The primary security risk in staking contracts is the manipulation of reward calculations. Attackers can exploit the timing of deposits and withdrawals to claim disproportionate rewards. A common vulnerability is the "first depositor attack," where a malicious user mints a minimal amount of pool shares and donates tokens to inflate the share price, bricking the contract for future users. To prevent this, implement an initial seed deposit (e.g., sending the first 1,000 pool tokens to address(0)) or use a virtual shares mechanism as seen in Uniswap V2. Always calculate rewards based on a user's share of the total staked amount over discrete time periods, not a simple ratio of their deposit.

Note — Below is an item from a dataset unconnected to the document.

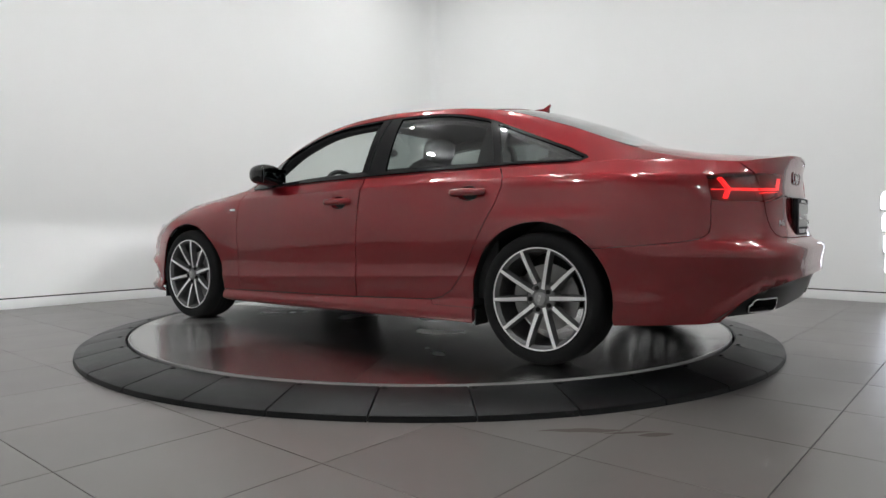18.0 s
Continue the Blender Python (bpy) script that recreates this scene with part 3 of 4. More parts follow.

Access control and privileged functions are another critical area. Functions that adjust reward rates, pause staking, or withdraw treasury funds must be securely gated. Use OpenZeppelin's Ownable or AccessControl contracts, but beware of centralization risks. Consider implementing a timelock for sensitive administrative actions, giving the community a window to react to proposed changes. For community tokens, a multi-signature wallet controlled by elected delegates is often more appropriate than a single owner. Ensure the claimRewards and unstake functions are protected against reentrancy attacks using the Checks-Effects-Interactions pattern or OpenZeppelin's ReentrancyGuard.

When writing the staking contract, arithmetic precision is paramount. Solidity does not natively support decimals, so reward calculations typically use a high precision multiplier. For example, if your reward token has 18 decimals, you might use a rewardPerTokenStored variable scaled by 1e18. Ensure all multiplications occur before divisions to avoid premature rounding to zero, a common mistake that can lock rewards. Use the SafeMath library (built into Solidity >=0.8.0) or explicitly check for overflows. Test edge cases with extreme values: minimal stakes, maximum stakes, and very long staking durations.

A comprehensive audit is non-negotiable before mainnet deployment. Start with static analysis using tools like Slither or MythX to catch common patterns. Then, proceed to manual review and testing. Your test suite should cover: normal operation (staking, claiming, unstaking), attack vectors (reentrancy, flash loan attacks on reward tokens), edge cases (zero deposits, full withdrawals), and administrative functions. Use forked mainnet tests with tools like Foundry to simulate real economic conditions. Finally, engage a professional auditing firm such as Trail of Bits, OpenZeppelin, or ConsenSys Diligence. Share the audit report publicly to build trust with your community.

Post-deployment monitoring and incident response are part of security. Plan for upgrades using a transparent proxy pattern like the Universal Upgradeable Proxy Standard (UUPS), but be aware that staking contracts holding user funds are difficult to upgrade. Implement emergency pause functions and a well-communicated bug bounty program on platforms like Immunefi. Monitor contract events for anomalous activity, such as a single user accumulating a majority of shares or unexpected large withdrawals. Security is an ongoing process that extends far beyond the initial code deployment.